● GOAL
Starting at the first line of the listing below, repeat each line up to and including the one containing "import numpy as np". Leave out pictures.

● INFORMATION PROVIDED

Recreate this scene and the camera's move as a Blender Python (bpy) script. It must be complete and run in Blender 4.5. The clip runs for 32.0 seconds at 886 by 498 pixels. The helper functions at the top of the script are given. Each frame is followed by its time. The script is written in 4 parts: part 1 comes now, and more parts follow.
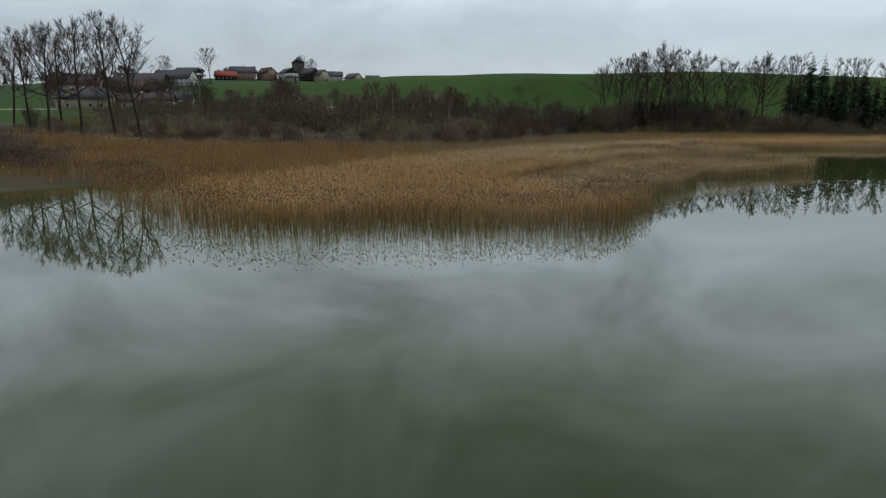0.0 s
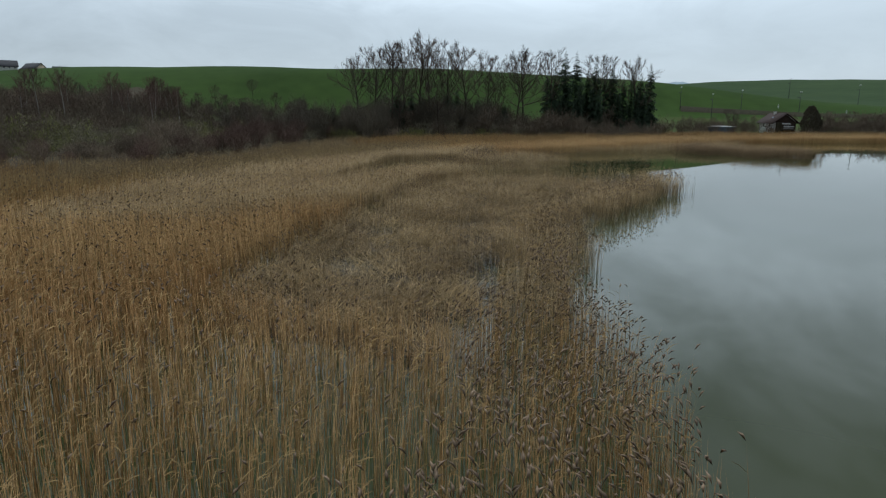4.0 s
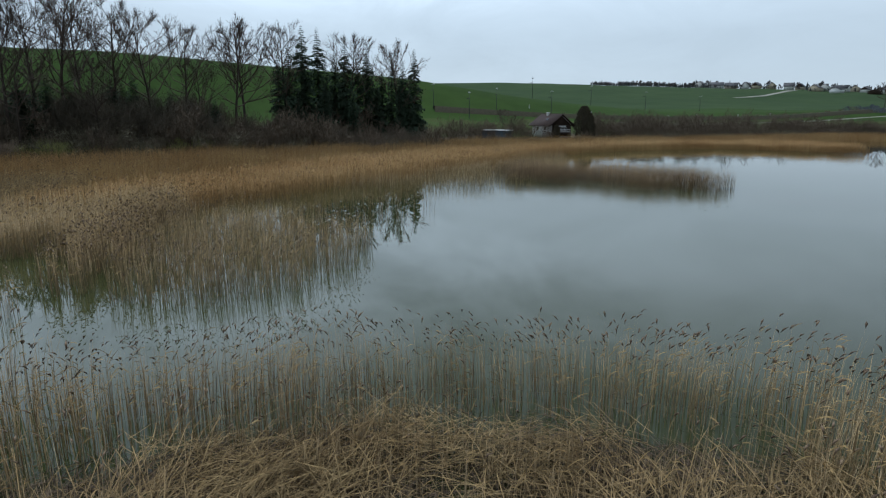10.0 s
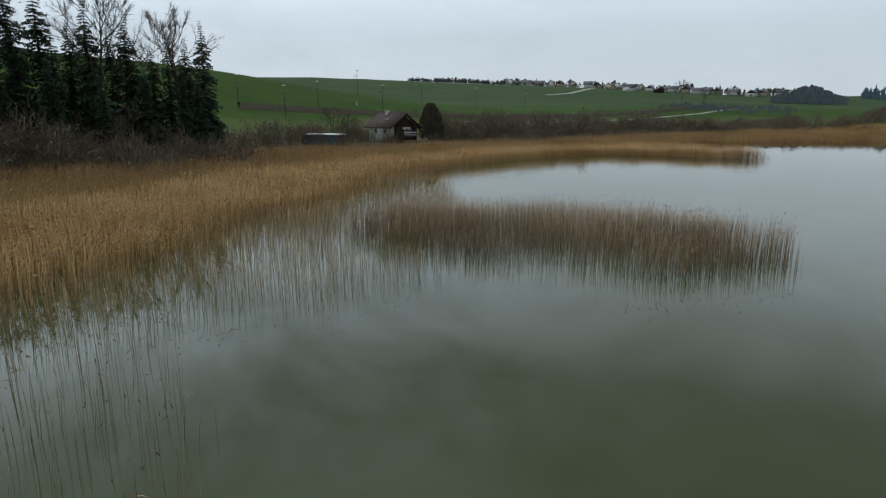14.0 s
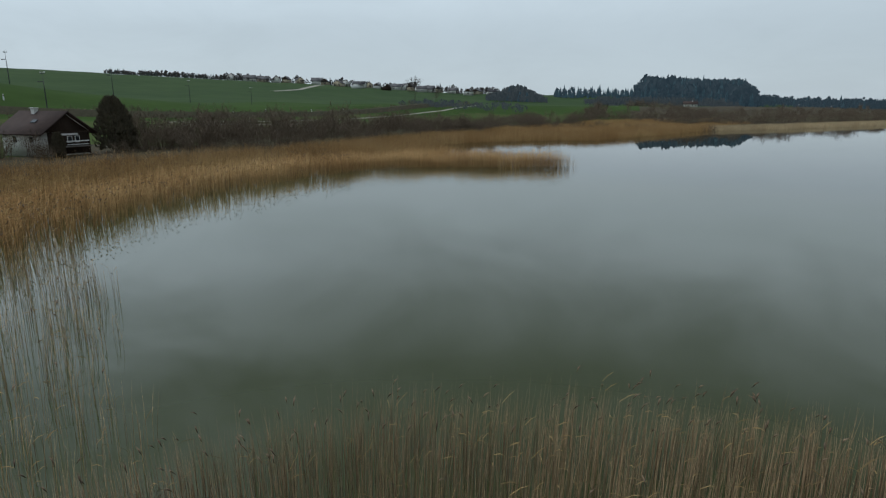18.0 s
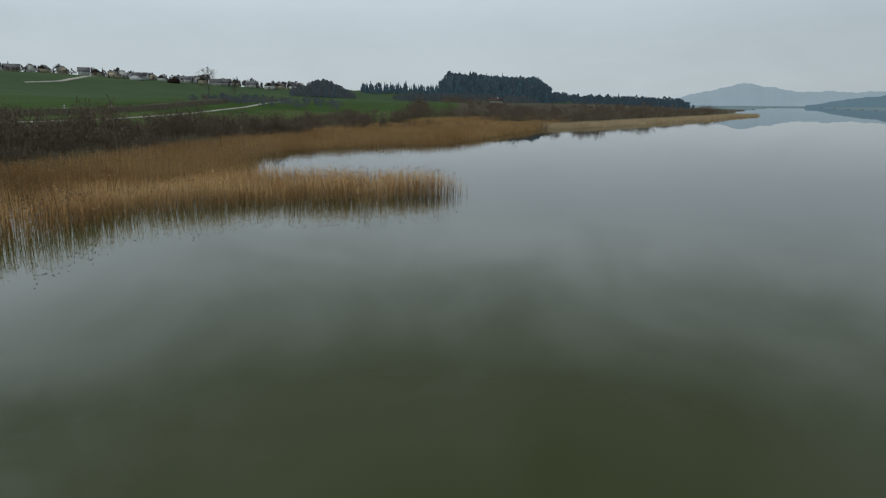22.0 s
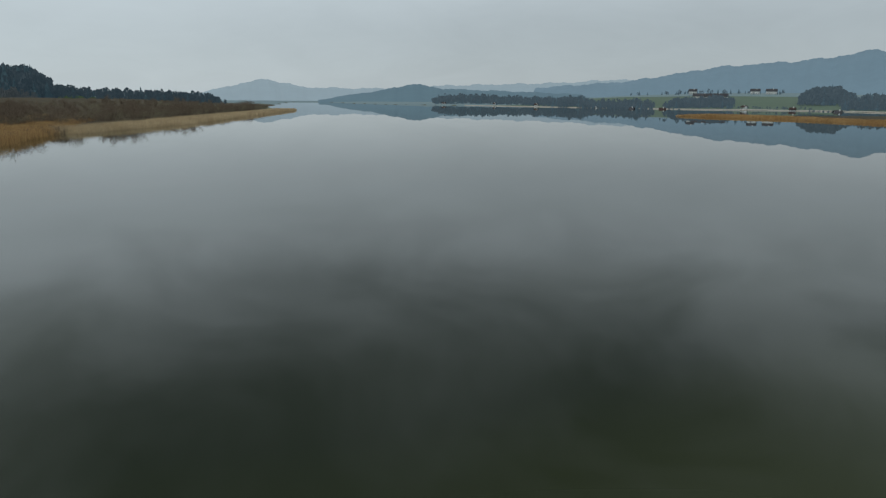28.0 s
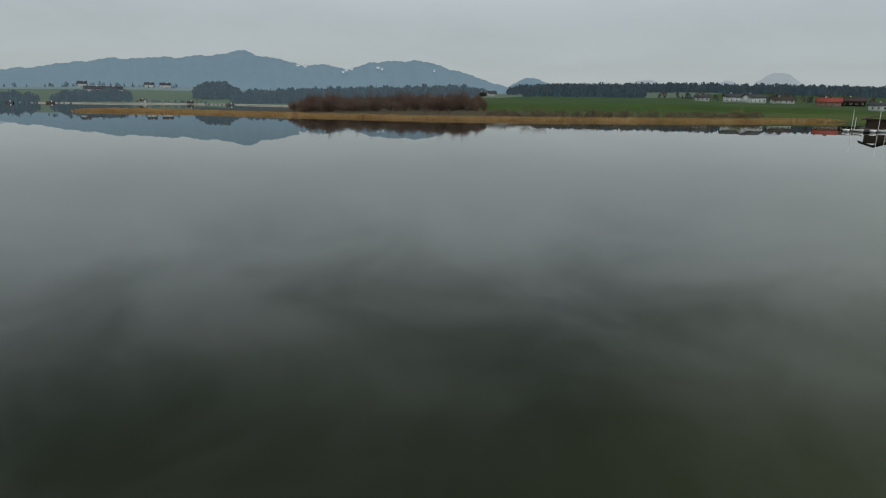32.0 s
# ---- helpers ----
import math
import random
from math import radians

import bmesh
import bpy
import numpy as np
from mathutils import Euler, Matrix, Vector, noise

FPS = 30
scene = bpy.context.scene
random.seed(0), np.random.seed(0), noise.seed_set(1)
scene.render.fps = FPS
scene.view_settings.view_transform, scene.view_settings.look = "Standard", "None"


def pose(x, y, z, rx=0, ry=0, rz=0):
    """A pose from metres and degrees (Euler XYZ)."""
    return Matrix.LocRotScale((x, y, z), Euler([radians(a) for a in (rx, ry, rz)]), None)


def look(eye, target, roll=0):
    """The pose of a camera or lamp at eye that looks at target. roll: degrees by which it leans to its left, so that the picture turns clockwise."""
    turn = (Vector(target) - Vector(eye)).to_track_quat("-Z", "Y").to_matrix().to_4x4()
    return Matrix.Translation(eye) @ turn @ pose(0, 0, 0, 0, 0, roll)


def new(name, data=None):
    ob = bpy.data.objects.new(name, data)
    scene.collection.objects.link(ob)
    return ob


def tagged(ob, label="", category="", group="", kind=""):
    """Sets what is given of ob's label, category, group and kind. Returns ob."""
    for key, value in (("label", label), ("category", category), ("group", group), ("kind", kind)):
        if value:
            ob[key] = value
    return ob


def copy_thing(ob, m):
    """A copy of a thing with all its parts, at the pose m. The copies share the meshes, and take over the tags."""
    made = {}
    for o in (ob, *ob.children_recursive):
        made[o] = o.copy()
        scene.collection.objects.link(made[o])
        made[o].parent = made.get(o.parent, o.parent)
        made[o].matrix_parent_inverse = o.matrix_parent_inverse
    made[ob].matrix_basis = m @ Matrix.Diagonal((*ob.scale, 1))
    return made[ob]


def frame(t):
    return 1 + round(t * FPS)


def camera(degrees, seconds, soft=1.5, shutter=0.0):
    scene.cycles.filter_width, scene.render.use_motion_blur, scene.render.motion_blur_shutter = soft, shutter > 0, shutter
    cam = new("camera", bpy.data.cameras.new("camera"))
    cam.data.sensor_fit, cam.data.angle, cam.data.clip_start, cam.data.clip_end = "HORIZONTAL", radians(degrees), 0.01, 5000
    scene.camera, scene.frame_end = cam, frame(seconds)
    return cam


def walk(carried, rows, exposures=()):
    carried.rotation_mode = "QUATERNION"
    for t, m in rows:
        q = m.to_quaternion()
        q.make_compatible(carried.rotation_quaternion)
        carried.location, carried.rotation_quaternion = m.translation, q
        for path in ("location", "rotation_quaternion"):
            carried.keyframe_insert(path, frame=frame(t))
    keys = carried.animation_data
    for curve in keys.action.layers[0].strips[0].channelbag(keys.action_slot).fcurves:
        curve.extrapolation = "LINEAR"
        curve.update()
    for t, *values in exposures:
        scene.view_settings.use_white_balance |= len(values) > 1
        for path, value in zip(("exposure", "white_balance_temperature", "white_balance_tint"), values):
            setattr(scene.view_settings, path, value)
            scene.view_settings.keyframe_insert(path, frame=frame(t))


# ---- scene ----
cam = camera(72.1, 32.0, soft=1.2)
# seconds, place, pitch, roll, yaw
FLIGHT = [
    (0.0, -66.10, -32.97, 8.40, -12.74, -0.09, -24.18),
    (0.5, -64.23, -28.29, 8.40, -12.75, -0.08, -26.40),
    (1.0, -62.28, -23.72, 8.41, -12.76, -0.10, -29.45),
    (1.5, -60.09, -19.34, 8.42, -12.77, -0.04, -33.82),
    (2.0, -57.56, -15.06, 8.44, -12.78, -0.05, -39.14),
    (2.5, -54.77, -11.01, 8.44, -12.78, -0.02, -40.79),
    (4.5, -39.95, 5.36, 8.20, -12.76, -0.01, -51.46),
    (5.0, -36.04, 8.61, 8.16, -12.79, 0.00, -56.45),
    (5.5, -32.09, 11.66, 8.13, -12.78, 0.07, -61.91),
    (6.0, -28.13, 14.49, 8.12, -12.78, 0.03, -62.12),
    (6.5, -24.37, 17.27, 8.12, -12.77, -0.07, -62.14),
    (7.0, -20.25, 20.09, 8.15, -12.77, -0.11, -62.17),
    (7.5, -16.13, 22.93, 8.19, -12.78, -0.16, -62.09),
    (8.0, -12.12, 25.79, 8.24, -12.75, -0.17, -65.31),
    (8.5, -7.99, 28.45, 8.26, -12.76, -0.18, -66.73),
    (9.0, -3.66, 30.81, 8.27, -12.75, -0.22, -66.85),
    (9.5, 0.71, 33.12, 8.26, -12.76, -0.21, -67.77),
    (10.0, 4.98, 35.38, 8.27, -12.70, -0.08, -72.50),
    (10.5, 9.42, 37.40, 8.27, -12.73, -0.07, -73.06),
    (11.0, 13.90, 39.52, 8.28, -12.74, -0.03, -73.42),
    (11.5, 18.49, 41.35, 8.31, -12.76, 0.07, -78.48),
    (12.0, 23.13, 42.79, 8.37, -12.82, 0.05, -84.64),
    (12.5, 27.83, 43.82, 8.44, -12.87, 0.06, -86.21),
    (13.0, 32.61, 44.61, 8.54, -12.93, -0.02, -86.15),
    (13.5, 37.42, 45.44, 8.64, -12.98, -0.10, -86.10),
    (14.0, 42.28, 46.27, 8.73, -13.01, -0.09, -89.35),
    (14.5, 47.08, 47.06, 8.81, -13.04, -0.06, -93.29),
    (16.5, 66.25, 45.70, 8.75, -13.16, -0.17, -106.41),
    (17.0, 70.74, 44.93, 8.66, -13.16, -0.22, -109.46),
    (17.5, 75.05, 44.02, 8.56, -13.16, -0.07, -112.95),
    (18.0, 78.96, 43.03, 8.46, -13.19, -0.13, -113.98),
    (18.5, 82.89, 42.20, 8.43, -13.23, -0.20, -117.73),
    (19.0, 86.72, 41.33, 8.47, -13.27, -0.22, -118.53),
    (19.5, 90.51, 40.33, 8.55, -13.31, -0.28, -120.09),
    (20.0, 94.28, 39.08, 8.64, -13.32, -0.38, -124.90),
    (20.5, 97.97, 37.40, 8.72, -13.39, -0.35, -126.21),
    (21.0, 101.53, 35.43, 8.74, -13.44, -0.37, -126.16),
    (21.5, 105.15, 33.44, 8.73, -13.49, -0.43, -129.45),
    (22.0, 108.80, 31.37, 8.72, -13.51, -0.38, -131.87),
    (22.5, 112.41, 29.11, 8.69, -13.54, -0.42, -132.14),
    (23.0, 115.96, 26.74, 8.65, -13.53, -0.46, -139.15),
    (23.5, 119.33, 24.21, 8.59, -13.55, -0.39, -141.13),
    (24.0, 122.29, 21.40, 8.53, -13.57, -0.38, -142.62),
    (24.5, 125.17, 18.66, 8.50, -13.62, -0.40, -144.13),
    (25.0, 127.83, 15.91, 8.49, -13.64, -0.47, -144.26),
    (25.5, 130.29, 13.26, 8.50, -13.68, -0.61, -145.92),
    (26.0, 132.62, 10.71, 8.53, -13.66, -0.77, -153.28),
    (26.5, 134.55, 7.93, 8.56, -13.60, -0.77, -162.86),
    (28.5, 137.16, -2.12, 8.60, -13.70, -0.27, -177.49),
    (29.0, 136.95, -4.17, 8.58, -13.68, -0.32, -185.27),
    (29.5, 136.63, -6.22, 8.56, -13.68, -0.32, -195.07),
    (30.0, 136.26, -8.30, 8.52, -13.75, -0.38, -198.90),
    (30.5, 135.89, -10.43, 8.47, -13.77, -0.37, -206.03),
    (31.0, 135.53, -12.48, 8.42, -13.81, -0.41, -210.94),
    (31.5, 135.25, -14.45, 8.36, -13.80, -0.50, -216.49),
    (32.0, 135.01, -16.43, 8.30, -13.81, -0.63, -225.20),
]
walk(cam, [(t, pose(x, y, z, 90 + p, r, w)) for t, x, y, z, p, r, w in FLIGHT],
     exposures=[(0.0, 0.0, 6350, 13), (2.5, 0.0, 6300, 13), (5.0, 0.05, 5950, 9), (7.0, 0.0, 5950, 9), (9.0, 0.05, 5600, 8), (11.0, 0.1, 6100, 12), (13.0, 0.1, 6250, 12), (14.5, 0.05, 6200, 12), (17.0, 0.03, 5950, 8), (18.2, -0.08, 6200, 10), (19.0, -0.09, 6350, 11), (26.0, -0.08, 6400, 10), (29.0, -0.05, 6500, 10), (32.0, -0.02, 6650, 11)])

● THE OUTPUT
Recreate this scene and the camera's move as a Blender Python (bpy) script. It must be complete and run in Blender 4.5. The clip runs for 32.0 seconds at 886 by 498 pixels. The helper functions at the top of the script are given. Each frame is followed by its time. The script is written in 4 parts: part 1 comes now, and more parts follow.
0.0 s
4.0 s
10.0 s
14.0 s
18.0 s
22.0 s
28.0 s
32.0 s
# ---- helpers ----
import math
import random
from math import radians

import bmesh
import bpy
import numpy as np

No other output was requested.